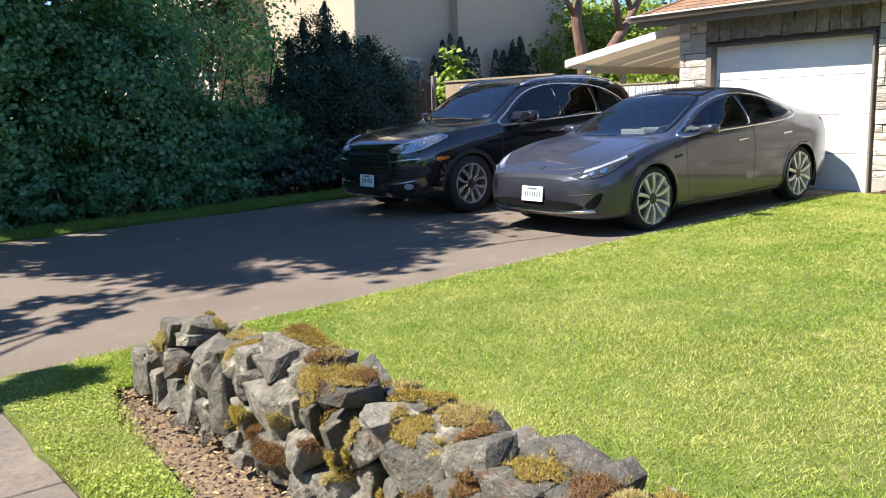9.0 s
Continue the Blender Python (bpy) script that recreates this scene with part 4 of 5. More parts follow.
def black_suv(at, turn):
    root = thing("sport_utility_vehicle", "glossy black sport utility vehicle with grey double-spoke wheels", "car", at)
    root.matrix_world = pose(*at, 0, -1.49, turn)
    L = 4.85
    top = curve([(0, 0.76), (0.03, 0.86), (0.1, 0.935), (0.25, 0.99), (0.5, 1.04), (0.9, 1.085), (1.25, 1.115), (1.4, 1.14), (1.7, 1.33), (2.0, 1.52), (2.2, 1.61), (2.5, 1.67), (2.9, 1.695), (3.5, 1.685), (4.0, 1.64), (4.3, 1.58), (4.45, 1.47), (4.62, 1.22), (4.75, 1.05), (4.85, 0.85)])
    belt = curve([(0, 0.68), (0.1, 0.86), (0.4, 0.975), (0.9, 1.05), (1.4, 1.075), (2.5, 1.09), (3.5, 1.13), (4.3, 1.17), (4.6, 1.1), (4.85, 0.80)])
    low = curve([(0, 0.31), (0.06, 0.25), (0.25, 0.215), (0.7, 0.22), (2.3, 0.25), (4.2, 0.27), (4.6, 0.36), (4.85, 0.5)])
    wide = curve([(0, 0.56), (0.03, 0.68), (0.1, 0.77), (0.25, 0.86), (0.5, 0.925), (0.9, 0.965), (1.2, 0.968), (1.9, 0.95), (3.0, 0.955), (3.8, 0.975), (4.2, 0.955), (4.55, 0.88), (4.75, 0.80), (4.85, 0.68)])
    b_in = curve([(0, 0.06), (0.6, 0.07), (1.3, 0.07), (1.9, 0.045), (3.4, 0.055), (4.2, 0.09), (4.85, 0.07)])
    roof_w = curve([(0, 0.70), (0.5, 0.78), (1.0, 0.78), (1.4, 0.785), (1.8, 0.745), (2.2, 0.685), (2.8, 0.665), (3.6, 0.655), (4.3, 0.66), (4.85, 0.7)])
    frac = curve([(0, 0.75), (0.5, 0.5), (0.9, 0.45), (1.25, 0.75), (1.6, 0.85), (2.3, 0.90), (3.5, 0.90), (4.3, 0.87), (4.85, 0.7)])
    sh = Shell(L, top, belt, low, wide, b_in, roof_w, frac)
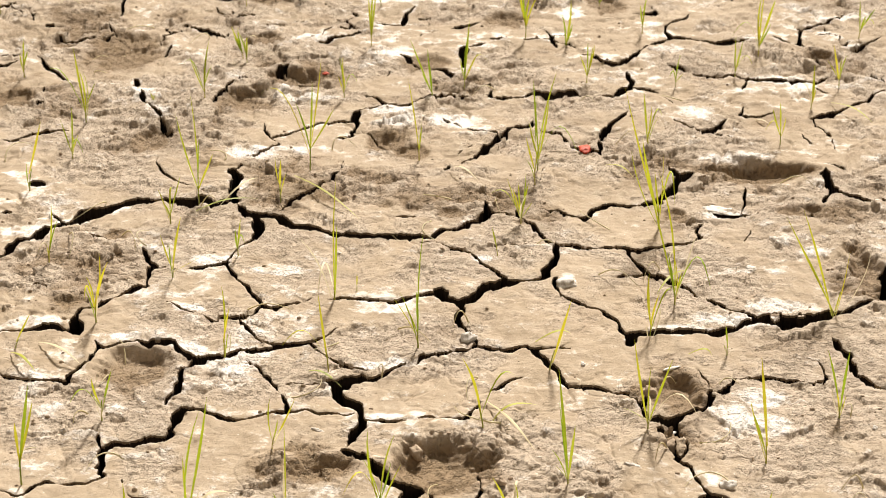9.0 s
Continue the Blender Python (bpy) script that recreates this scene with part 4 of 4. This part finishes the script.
def seedling(x, y, *tips):
    """One rice plant, its base on the mud, a leaf to each tip (offset across, height)."""
    z = ground_at(x, y)
    top = max(h for _, h in tips)
    if y > 3.2:
        tips += tuple((luck.uniform(-0.2, 0.2) * top, top * luck.uniform(0.45, 0.95)) for _ in range(luck.choice((1, 2, 2, 3))))
    thing = tagged(new("rice_seedling"), SHADES[1] if top < 0.09 or luck.random() < 0.5 else SHADES[0], "seedling", "rice seedlings in the field")
    thing.location = (x, y, z)
    mean = sum(d for d, _ in tips) / len(tips)
    h = 0.42 * min(t[1] for t in tips) if len(tips) > 1 else 0.3 * top
    h = max(0.012, min(h, 0.06))
    lean = mean / max(top, 0.03) * 0.6
    part("stem", mesh_from("stem", *stem((0, 0, -0.012), h + 0.012, 0.0014 + 0.003 * top, lean), GREEN), thing)
    for dx, hh in tips:
        start = (lean * h * luck.uniform(0.3, 0.9), 0, h * luck.uniform(0.35, 0.9))
        reach = (dx, luck.uniform(-0.4, 0.4) * abs(hh) * 0.5, max(hh, 0.015))
        w = (0.0017 + 0.0066 * min(hh, 0.16)) * luck.uniform(0.75, 1.2) * (1.3 if y > 3.5 else 0.8 if hh > 0.235 else 1.05)
        part("leaf", mesh_from("leaf", *blade(start, reach, w,  luck.uniform(-0.12, 0.12) * hh, luck.uniform(-0.8, 0.8)), GREEN), thing)
    for _ in range(luck.choice((0, 1, 1, 2)) if y < 3.3 and top > 0.05 else 0):
        hh = top * luck.uniform(0.3, 0.75)
        reach = (luck.uniform(-0.4, 0.4) * hh, luck.uniform(-0.4, 0.4) * hh, hh)
        part("leaf", mesh_from("leaf", *blade((0, 0, 0.002), reach, 0.0015, luck.uniform(-0.3, 0.3) * hh, luck.uniform(-0.8, 0.8)), luck.choice((GREEN, GREEN, STRAW))), thing)
    if top > 0.07 and luck.random() < 0.55:
        turn = luck.uniform(0, 6.28)
        reach = 0.55 * top * luck.uniform(0.6, 1.1)
        end = (reach * math.cos(turn), reach * math.sin(turn), h + 0.35 * top * luck.uniform(0.1, 1))
        verts, faces = blade((lean * h * 0.5, 0, h * 0.6), end, 0.0022, 0.0, turn + 1.57, 9)
        verts = [v + Vector((0, 0, 0.3 * top * math.sin(math.pi * (k // 3) / 8))) for k, v in enumerate(verts)]
        part("leaf", mesh_from("leaf", verts, faces, STRAW if luck.random() < 0.3 else GREEN), thing)


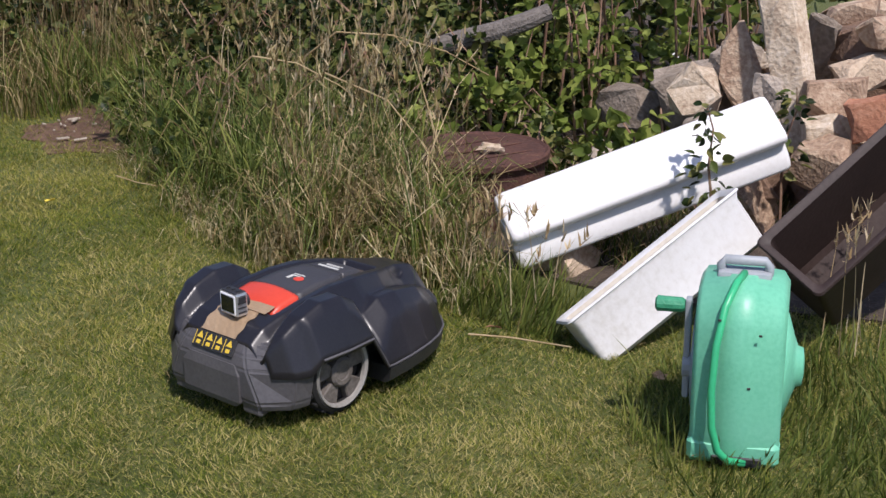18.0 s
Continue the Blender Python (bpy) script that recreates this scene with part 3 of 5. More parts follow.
# rubble heap rising behind the troughs
rng = random.Random(8)
heap = bmesh.new()
slab(heap, wobble(3.0, -6.9, 1.5, 1.05, -0.6, 22, rng, 0.2), 0, 0.42)
for v in heap.verts:
    if v.co.z > 0.1:
        v.co.x, v.co.y = 3.0 + (v.co.x - 3.0) * 0.45, -6.9 + (v.co.y + 6.9) * 0.45
tagged(link_mesh("rubble_mound", heap, M_SOIL), "earth and mortar core of the rubble heap", "mound", "", "structure")
for k, (x, y, z, sx, sy, sz, rx, ry, rz, m) in enumerate(((3.40, -5.68, 0.40, 0.19, 0.17, 0.21, 8, -10, 25, M_PALEROCK), (3.30, -5.80, 0.50, 0.16, 0.06, 0.36, 14, 20, 35, M_ROCK), (2.62, -5.76, 0.44, 0.17, 0.15, 0.18, 5, 12, 40, M_BRICK),
        (2.84, -5.82, 0.44, 0.24, 0.20, 0.20, 10, 0, 60, M_ROCK), (2.72, -5.66, 0.28, 0.26, 0.2, 0.18, -8, 6, 20, M_ROCK), (2.92, -6.05, 0.52, 0.26, 0.22, 0.15, 4, 10, 75, M_ROCK), (3.06, -6.22, 0.60, 0.30, 0.24, 0.15, -6, 12, 10, M_ROCK),
        (3.18, -6.08, 0.60, 0.18, 0.07, 0.26, -12, -30, 15, M_GREYROCK), (3.2, -6.28, 0.66, 0.24, 0.2, 0.14, 10, 8, 50, M_ROCK), (3.1, -5.78, 0.44, 0.13, 0.12, 0.18, 12, 8, 20, M_GREYROCK), (2.78, -5.74, 0.36, 0.17, 0.16, 0.14, 5, -8, 55, M_PALEROCK),
        (3.22, -5.58, 0.30, 0.20, 0.14, 0.13, 0, 10, 30, M_GREYROCK), (3.60, -5.85, 0.34, 0.36, 0.26, 0.28, 6, 12, 50, M_GREYROCK), (3.62, -5.45, 0.12, 0.34, 0.18, 0.16, 4, 10, 115, M_GREYROCK), (2.88, -6.1, 0.66, 0.18, 0.16, 0.13, 10, 5, 85, M_ROCK),
        (2.5, -5.9, 0.3, 0.2, 0.18, 0.18, 6, -12, 35, M_ROCK), (2.45, -5.7, 0.2, 0.22, 0.16, 0.18, 16, 4, 70, M_BRICK), (3.0, -5.6, 0.18, 0.3, 0.22, 0.22, 4, 8, 12, M_ROCK), (3.45, -5.95, 0.48, 0.22, 0.2, 0.18, -8, 14, 66, M_GREYROCK), (3.85, -5.75, 0.25, 0.3, 0.26, 0.2, 6, -8, 20, M_GREYROCK))):
    stone(x, y, z, sx * 0.86, sy * 0.86, sz * 0.86, rx, ry, rz, m, seed=400 + k)
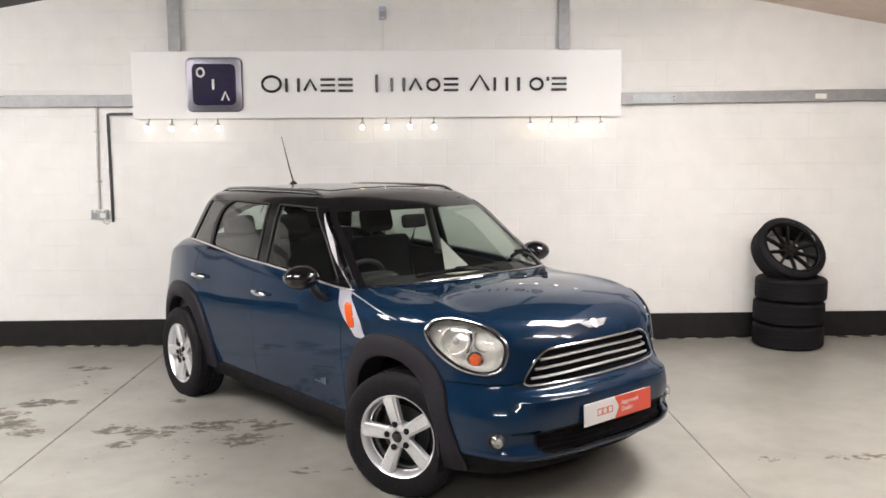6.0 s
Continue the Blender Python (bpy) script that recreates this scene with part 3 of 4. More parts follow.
def wheel_arch(hand, centre, front):
    """Black plastic flare round a wheel opening, standing proud of the flank."""
    n = 60
    a = np.linspace(radians(-16 if front else -7), radians(183 if front else 196), n)[:, None]
    # across the flare: from the lip in the opening over the face to its outer edge
    prof_g = np.array([-0.092, -0.092, -0.080, -0.05, -0.01, 0.016, 0.022, 0.022])[None, :]
    prof_l = np.array([-0.09, 0.016, 0.026, 0.029, 0.025, 0.018, 0.010, -0.012])[None, :]
    ca, sa = np.cos(a), np.sin(a)
    k = (np.abs(ca) ** 2.4 + np.abs(np.maximum(sa, 0)) ** 2.4) ** (-1 / 2.4)
    k = np.where(sa < 0, 1.0, k)
    x = centre[0] + (ARCH_RX + prof_g) * k * ca
    z = np.maximum(centre[1] + (ARCH_RZ + prof_g) * k * sa, 0.235)
    if front:
        # its inner lip opens forward below the hub
        x = x + (ca > 0) * 0.030 * np.clip((0.62 - z) / 0.22, 0, 1) * np.clip(-prof_g / 0.09, 0, 1)
        # the front foot of the flare spreads into the bumper corner
        x = x + (ca > 0) * 0.065 * np.clip((0.50 - z) / 0.22, 0, 1) ** 1.3 * np.clip((prof_g + 0.06) / 0.08, 0, 1) - (ca > 0) * 0.012
    else:
        # ahead of the rear wheel the flare widens into the sill
        x = x + (ca > 0) * 0.050 * np.clip((0.60 - z) / 0.3, 0, 1) * np.clip((prof_g + 0.06) / 0.08, 0, 1)
    p = on_side(lower_body, x, np.clip(z, 0.24, 1), 0, hand)
    nn = facing(lower_body, p)
    p = p + nn * prof_l[..., None]
    p[..., 2] = p[..., 2] - np.clip(z, 0.24, 1) + z
    p[:, 0, 1] = hand * 0.70
    bm = bmesh.new()
    grid = [[bm.verts.new(v) for v in row] for row in p]
    for i in range(n - 1):
        for j in range(p.shape[1] - 1):
            bm.faces.new((grid[i][j], grid[i + 1][j], grid[i + 1][j + 1], grid[i][j + 1]))
    bmesh.ops.recalc_face_normals(bm, faces=bm.faces[:])
    part("wheel_arch", bm, TRIM, car, "black plastic wheel arch flare")
    # the dark liner in the wheel well
    a = np.linspace(radians(-20), radians(200), 40)
    bm = bmesh.new()
    rows = []
    for y in (0.80, 0.45):
        rows.append([bm.verts.new((centre[0] + 0.37 * math.cos(t), hand * y, max(centre[1] + 0.40 * math.sin(t), 0.2))) for t in a])
    for i in range(len(a) - 1):
        bm.faces.new((rows[0][i], rows[0][i + 1], rows[1][i + 1], rows[1][i]))
    bm.faces.new(rows[1])
    part("wheel_liner", bm, UNDER, car)


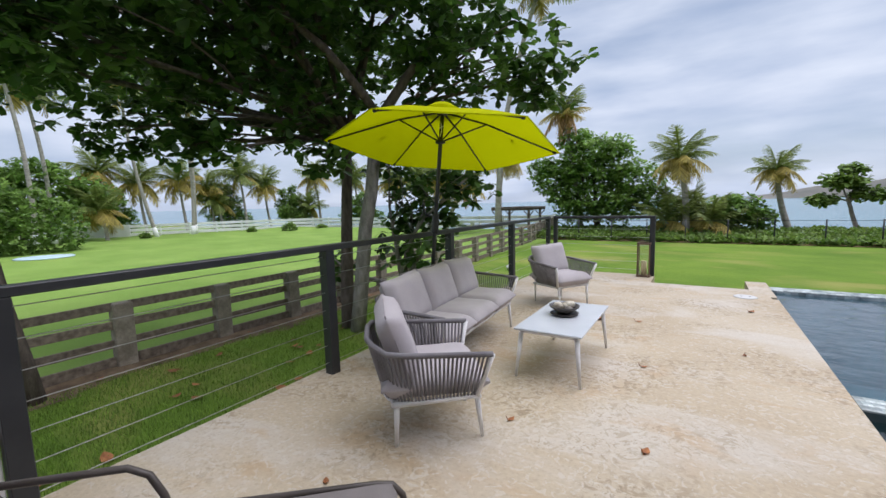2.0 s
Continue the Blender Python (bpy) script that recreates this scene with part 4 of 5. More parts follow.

----

▸ **Work to do**: From the entries, copy out each line containing the word "this".

▸ **Completed task**:
Continue the Blender Python (bpy) script that recreates this scene with part 4 of 5. More parts follow.
Continue the Blender Python (bpy) script that recreates this scene with part 4 of 4. This part finishes the script.
Continue the Blender Python (bpy) script that recreates this scene with part 3 of 5. More parts follow.
Continue the Blender Python (bpy) script that recreates this scene with part 3 of 4. More parts follow.
Continue the Blender Python (bpy) script that recreates this scene with part 4 of 5. More parts follow.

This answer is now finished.